Identify the lines that contain the word "with" and copy each one.

<<<<

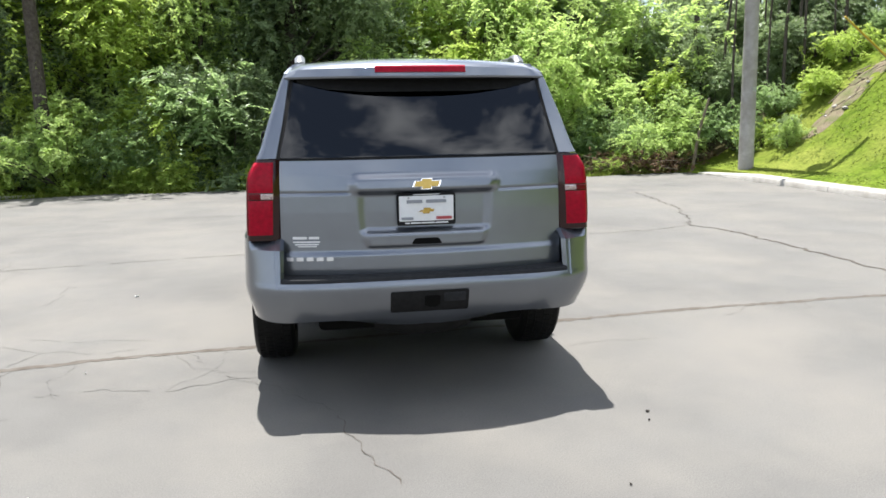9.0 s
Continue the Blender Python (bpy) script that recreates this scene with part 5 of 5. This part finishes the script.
bm = bmesh.new()
rows = []
for u in np.linspace(-1, 1, 61):
    a = abs(u)
    ry = spoiler_lip(0.70 * u)
    roof = 1.932 - 0.034 * a ** 2
    top = 1.872 - 0.010 * a ** 2 - 0.026 * smooth01((a - 0.90) / 0.10)
    low = 1.806 + 0.004 * a
    prof = [(-0.70, roof), (-0.80, roof - 0.005), (ry + 0.085, top + 0.029), (ry + 0.045, top + 0.016), (ry + 0.02, top + 0.003), (ry + 0.010, top - 0.006), (ry, low + 0.010), (ry + 0.006, low), (max(ry + 0.05, -0.84), low - 0.004), (-0.74, low)]
    half = lambda z: interp(z, [1.79, 1.84, 1.875, 1.905], [0.742, 0.724, 0.700, 0.664])
    rows.append([(u * half(z), y, z) for y, z in prof])
vs = add_grid(bm, rows, True)
bm.faces.new(vs[0][::-1])
bm.faces.new(vs[-1])
bmesh.ops.recalc_face_normals(bm, faces=bm.faces)
bm.normal_update()
# Faces turned down are coloured black for the shade under the spoiler.
for f in bm.faces:
    f.material_index = 1 if f.normal.z < -0.6 else 0
spoiler = part("roof_spoiler", bm, [M_PAINT, M_BLACK], suv, smooth=24)
bm = bmesh.new()
rows = []
for x in np.linspace(-0.245, 0.245, 17):
    ry = spoiler_lip(x)
    rows.append([(x, ry + 0.016, 1.873), (x, ry + 0.003, 1.866), (x, ry - 0.004, 1.836), (x, ry + 0.03, 1.834), (x, ry + 0.05, 1.868)])
vs = add_grid(bm, rows, True)
bm.faces.new(vs[0][::-1])
bm.faces.new(vs[-1])
bmesh.ops.recalc_face_normals(bm, faces=bm.faces)
part("brake_lamp", bm, M_RED, spoiler, "long red high brake lamp")
cover = rounded([(-0.668, 1.832), (0.668, 1.832), (0.655, 1.790), (0.50, 1.752), (0.30, 1.738), (-0.30, 1.738), (-0.50, 1.752), (-0.655, 1.790)], 0.01, 2)
bm = panel(cover, lambda x, z: Vector((x, rear_y(x, z) - 0.006, z)), lambda x, z: Vector((0, 1, 0)), 0.008, 0.05, 0.001)
part("wiper_cover", bm, M_BLACK, spoiler, "black cover under the spoiler")

# roof rails
for s in (-1, 1):
    bm = bmesh.new()
    rows = []
    for y, h in ((1.10, 0.004), (1.04, 0.014), (0.9, 0.026), (0.5, 0.036), (0.0, 0.042), (-0.4, 0.044), (-0.56, 0.044), (-0.62, 0.040), (-0.67, 0.004)):
        drop = 0.033 * max(0, (y - 0.8) / 0.72) ** 2
        z0 = 1.908 - drop
        rows.append([(s * x, y, z0 + dz) for x, dz in ((0.662, -0.012), (0.664, h * 0.7), (0.652, h), (0.630, h), (0.618, h * 0.7), (0.616, -0.005))])
    vs = add_grid(bm, rows, True)
    bm.faces.new(vs[0][::-1])
    bm.faces.new(vs[-1])
    bmesh.ops.recalc_face_normals(bm, faces=bm.faces)
    rail = part("roof_rail", bm, M_RAIL, suv, "grey roof rail", 45)
    bm = bmesh.new()
    rows = []
    for y, h in ((-0.54, 0.046), (-0.60, 0.05), (-0.65, 0.042), (-0.70, 0.006)):
        rows.append([(s * x, y, 1.906 + dz) for x, dz in ((0.668, -0.012), (0.668, h * 0.75), (0.652, h + 0.004), (0.628, h + 0.004), (0.612, h * 0.7), (0.612, -0.004))])
    vs = add_grid(bm, rows, True)
    bm.faces.new(vs[0][::-1])
    bm.faces.new(vs[-1])
    bmesh.ops.recalc_face_normals(bm, faces=bm.faces)
    part("rail_end", bm, M_RAIL, rail, "grey end foot")


# mirrors
def mirror(s):
    bm = bmesh.new()
    rows = []
    for u, k in ((0, 0.72), (0.04, 0.92), (0.12, 1.0), (0.5, 1.0), (0.8, 0.92), (0.93, 0.78), (1.0, 0.5)):
        x = 0.885 + 0.19 * u
        row = []
        for j in range(16):
            t = 2 * math.pi * j / 16
            c, sn = math.cos(t), math.sin(t)
            row.append((s * x, 2.10 - 0.004 * u + 0.07 * k * math.copysign(abs(c) ** 0.7, c), 1.425 + 0.084 * k * math.copysign(abs(sn) ** 0.6, sn)))
        rows.append(row)
    vs = add_grid(bm, rows, True)
    bm.faces.new(vs[0][::-1])
    bm.faces.new(vs[-1])
    bmesh.ops.recalc_face_normals(bm, faces=bm.faces)
    m = part("door_mirror", bm, M_GLOSSBLACK, suv, "black door mirror")
    glass_poly = rounded([(0.90, 1.360), (1.055, 1.366), (1.06, 1.478), (0.90, 1.488)], 0.03)
    bm = panel(glass_poly, lambda x, z: Vector((s * x, 2.012 + (-0.04 if s > 0 else -0.10) * (x - 0.9) + (0.2 if s > 0 else 0.0) * (x - 0.98) ** 2, z)), lambda x, z: Vector((0, 1, 0)), 0.006, 0.02, 0.0)
    part("mirror_glass", bm, M_MIRROR, m, "mirror glass", 30)
    bm = bmesh.new()
    add_tube(bm, [(s * 0.86, 2.11, 1.368), (s * 0.90, 2.105, 1.372), (s * 0.96, 2.10, 1.385)], [0.045, 0.035, 0.03], 10)
    part("mirror_arm", bm, M_BLACK, m)


mirror(-1)
mirror(1)


# wheels
def wheel():
    """A wheel about the x axis, its face towards -x."""
    prof = [(0.115, 0.222), (0.10, 0.215), (-0.02, 0.205), (-0.075, 0.214), (-0.098, 0.226), (-0.108, 0.243), (-0.112, 0.250), (-0.104, 0.251), (-0.09, 0.240)]
    rim = tagged(new("wheel", mesh_of("wheel", lathe(prof, sides=56), M_ALLOY, 40)), "silver alloy wheel with five split spokes")
    rim.parent = suv
    tyre = [(0.125, 0.235), (0.128, 0.30), (0.130, 0.345), (0.118, 0.378), (0.10, 0.392), (0.03, 0.398), (-0.03, 0.398), (-0.095, 0.393), (-0.116, 0.380), (-0.128, 0.362), (-0.130, 0.335), (-0.129, 0.318), (-0.132, 0.315),
            (-0.132, 0.298), (-0.127, 0.294), (-0.122, 0.270), (-0.112, 0.252), (-0.10, 0.246)]
    part("tyre", lathe(tyre, sides=72), M_TYRE, rim, "black tyre", 50)
    bm = bmesh.new()
    for ring, (x0, x1) in enumerate(((-0.10, -0.062), (-0.05, -0.008), (0.008, 0.05), (0.062, 0.10))):
        for k in range(64):
            t0 = 2 * math.pi * (k + 0.5 * (ring % 2)) / 64
            t1 = t0 + 2 * math.pi * 0.72 / 64
            r0, r1 = 0.390, 0.4025 - (0.004 if ring in (0, 3) else 0)
            vs = [bm.verts.new((x, r * math.cos(t), r * math.sin(t))) for x in (x0, x1) for r in (r0, r1) for t in (t0, t1)]
            for f in ((0, 1, 3, 2), (4, 6, 7, 5), (2, 3, 7, 6), (0, 2, 6, 4), (1, 5, 7, 3)):
                bm.faces.new([vs[i] for i in f])
    bmesh.ops.recalc_face_normals(bm, faces=bm.faces)
    part("tread", bm, M_TYRE, rim, "", 0)
    # spokes in five close pairs, dished towards the hub
    for k in range(5):
        for side in (-1, 1):
            bm = bmesh.new()
            rows = []
            for r, off, w, x in ((0.055, 0.030, 0.022, -0.060), (0.10, 0.034, 0.0225, -0.072), (0.15, 0.038, 0.0245, -0.084), (0.20, 0.043, 0.028, -0.096), (0.242, 0.049, 0.033, -0.106)):
                o = side * off
                rows.append([(x + 0.045, r, o - w), (x + 0.004, r, o - w), (x, r, o - w * 0.72), (x, r, o + w * 0.72), (x + 0.004, r, o + w), (x + 0.045, r, o + w)])
            vs = add_grid(bm, rows, True)
            bm.faces.new(vs[0][::-1])
            bm.faces.new(vs[-1])
            bmesh.ops.rotate(bm, verts=bm.verts, cent=(0, 0, 0), matrix=Matrix.Rotation(radians(72 * k + 22), 3, "X"))
            bmesh.ops.recalc_face_normals(bm, faces=bm.faces)
            part("spoke", bm, M_ALLOY, rim, "", 30)
    part("hub", lathe([(0.0, 0.092), (-0.055, 0.098), (-0.068, 0.093), (-0.072, 0.080), (-0.072, 0.040), (-0.078, 0.038), (-0.084, 0.030), (-0.086, 0.001)], sides=40), M_ALLOY, rim)
    for k in range(6):
        t = radians(60 * k + 12)
        at = pose(-0.070, 0.0665 * math.cos(t), 0.0665 * math.sin(t))
        part("lug_seat", lathe([(0.0, 0.021), (-0.004, 0.021), (-0.004, 0.015), (0.0, 0.014)], sides=16), M_BLACK, rim).matrix_basis = at
        part("lug_nut", lathe([(0, 0.013), (-0.012, 0.013), (-0.018, 0.008), (-0.019, 0.0005)], sides=12), M_NUT, rim).matrix_basis = at
    part("brake_disc", lathe([(0.03, 0.06), (0.03, 0.165), (0.005, 0.165), (0.005, 0.06)], sides=40), M_STEEL, rim)
    part("wheel_back", lathe([(0.10, 0.20), (0.11, 0.1), (0.11, 0.001)], sides=30), M_UNDER, rim)
    return rim


w0 = wheel()
for i, (x, y, turn, spin) in enumerate(((-0.885, -0.045, 0, 0), (-0.835, 2.90, 0, 31), (0.885, -0.05, 180, 14), (0.835, 2.90, 180, 52))):
    m = pose(x, y, 0.402, 0, 0, turn) @ pose(0, 0, 0, spin, 0, 0)
    if i == 0:
        w0.matrix_basis = m
    else:
        copy_thing(w0, m)

# underside
part("floor_pan", box((-0.93, 0.425, 0.40), (0.93, 2.42, 0.47), 0.01), M_UNDER, suv)
part("front_pan", box((-0.60, 2.40, 0.36), (0.60, 3.50, 0.46), 0.02), M_UNDER, suv)
part("tail_pan", box((-0.60, -0.94, 0.40), (0.60, 0.46, 0.58), 0.03), M_UNDER, suv)
part("bumper_lining", box((-0.93, -1.02, 0.56), (0.93, -0.50, 0.60), 0.01), M_UNDER, suv)
part("rear_axle", tube([(-0.75, -0.05, 0.40), (-0.1, -0.05, 0.40), (0.1, -0.05, 0.40), (0.75, -0.05, 0.40)], [0.05, 0.06, 0.06, 0.05], 12), M_UNDER, suv)
bm = lathe([(-0.1, 0.18), (-0.11, 0.34), (-0.06, 0.37), (0.06, 0.37), (0.11, 0.34), (0.1, 0.18)], sides=36)
ob = part("spare_wheel", bm, M_TYRE, suv, "spare wheel slung under the tail")
ob.matrix_basis = pose(0.0, -0.72, 0.50, 0, 90, 0)
part("muffler", tube([(0.55, -0.1, 0.46), (0.55, -0.6, 0.46)], 0.08, 14), M_UNDER, suv)
part("tailpipe", tube([(0.60, -0.55, 0.47), (0.66, -0.8, 0.455), (0.72, -0.90, 0.468)], 0.024, 12), M_NUT, suv, "dull steel tailpipe")
for sx in (-1, 1):
    bm = bmesh.new()
    add_grid(bm, [[(sx * (0.80 + 0.10 * k / 6), 3.42 - 0.09 * (k / 6) ** 2, z) for k in range(7)] for z in (0.205, 0.26, 0.33, 0.42)])
    r = bmesh.ops.extrude_face_region(bm, geom=bm.faces[:], use_keep_orig=True)
    for v in [g for g in r["geom"] if isinstance(g, bmesh.types.BMVert)]:
        v.co.y -= 0.035
    bmesh.ops.recalc_face_normals(bm, faces=bm.faces)
    part("air_deflector", bm, M_BLACK, suv, "black air deflector before the front wheel")

# ---- cabin ----
part("dashboard", box((-0.80, 2.06, 0.95), (0.80, 2.42, 1.34), 0.06, 3), M_CLOTH, suv)
part("dash_top", box((-0.80, 2.15, 1.31), (0.80, 2.60, 1.345), 0.015), M_TRIM, suv)
part("centre_console", box((-0.16, 1.05, 0.5), (0.16, 2.08, 0.98), 0.03), M_CLOTH, suv)
bm = bmesh.new()
ring = []
for k in range(28):
    t = 2 * math.pi * k / 28
    c = Vector((-0.40 + 0.195 * math.cos(t), 1.90 - 0.195 * math.sin(t) * 0.42, 1.30 + 0.195 * math.sin(t) * 0.9))
    n1, n2 = Vector((math.cos(t), -0.42 * math.sin(t), 0.9 * math.sin(t))), Vector((0, 0.9, 0.42))
    ring.append([c + (n1 * math.cos(a) + n2 * math.sin(a)) * 0.017 for a in [2 * math.pi * j / 8 for j in range(8)]])
add_grid(bm, ring + ring[:1], True)
wheel_rim = part("steering_wheel", bm, M_GLOSSBLACK, suv, "black steering wheel")
part("steering_hub", box((-0.48, 1.92, 1.24), (-0.32, 2.0, 1.36), 0.03), M_CLOTH, wheel_rim)
part("steering_spoke", box((-0.585, 1.905, 1.285), (-0.215, 1.935, 1.315), 0.008), M_SATIN, wheel_rim)


def seat(x, y, w, label="black seat with headrest"):
    s = part("seat", box((x - w / 2, y - 0.05, 0.62), (x + w / 2, y + 0.50, 0.85), 0.06, 3), M_CLOTH, suv, label)
    bm = box((x - w / 2, y - 0.15, 0.80), (x + w / 2, y + 0.02, 1.47), 0.075, 4)
    for v in bm.verts:
        v.co.y -= (v.co.z - 0.8) * 0.22
    part("backrest", bm, M_CLOTH, s)
    for dx in ((0.0,) if w < 0.7 else (-w * 0.3, w * 0.3)):
        bm = box((x + dx - 0.125, y - 0.315, 1.46), (x + dx + 0.125, y - 0.195, 1.665), 0.056, 5)
        part("headrest", bm, M_CLOTH, s)
        part("headrest_post", tube([(x + dx - 0.06, y - 0.25, 1.38), (x + dx - 0.06, y - 0.25, 1.5)], 0.008, 6), M_STEEL, s)
    return s


seat(-0.40, 1.46, 0.54)
seat(0.40, 1.46, 0.54)
seat(0.0, 0.30, 1.14, "black rear bench with headrests")
part("rear_view_mirror", box((-0.13, 1.86, 1.64), (0.13, 1.90, 1.71), 0.02), M_GLOSSBLACK, suv)
part("cargo_floor", box((-0.86, -1.0, 0.74), (0.86, 0.50, 0.78), 0.01), M_CLOTH, suv)
for s in (-1, 1):
    part("inner_pillar", tube([(s * 0.84, 1.05, 1.36), (s * 0.72, 1.06, 1.82)], [0.04, 0.035], 8), M_CLOTH, suv)
    part("grab_handle", tube([(s * 0.70, 0.75, 1.80), (s * 0.67, 0.72, 1.76), (s * 0.67, 0.58, 1.76), (s * 0.70, 0.55, 1.80)], 0.012, 8), M_LINER, suv)
    bm = box((min(s * 0.80, s * 0.86), -0.9, 1.03), (max(s * 0.80, s * 0.86), 0.15, 1.37), 0.01)
    part("cargo_trim", bm, M_CLOTH, suv)
    part("sun_visor", box((s * 0.36 - 0.18, 1.36, 1.80), (s * 0.36 + 0.18, 1.56, 1.815), 0.004), M_LINER, suv)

>>>>

| Answer in full |
Continue the Blender Python (bpy) script that recreates this scene with part 5 of 5. This part finishes the script.
    rim = tagged(new("wheel", mesh_of("wheel", lathe(prof, sides=56), M_ALLOY, 40)), "silver alloy wheel with five split spokes")
def seat(x, y, w, label="black seat with headrest"):
seat(0.0, 0.30, 1.14, "black rear bench with headrests")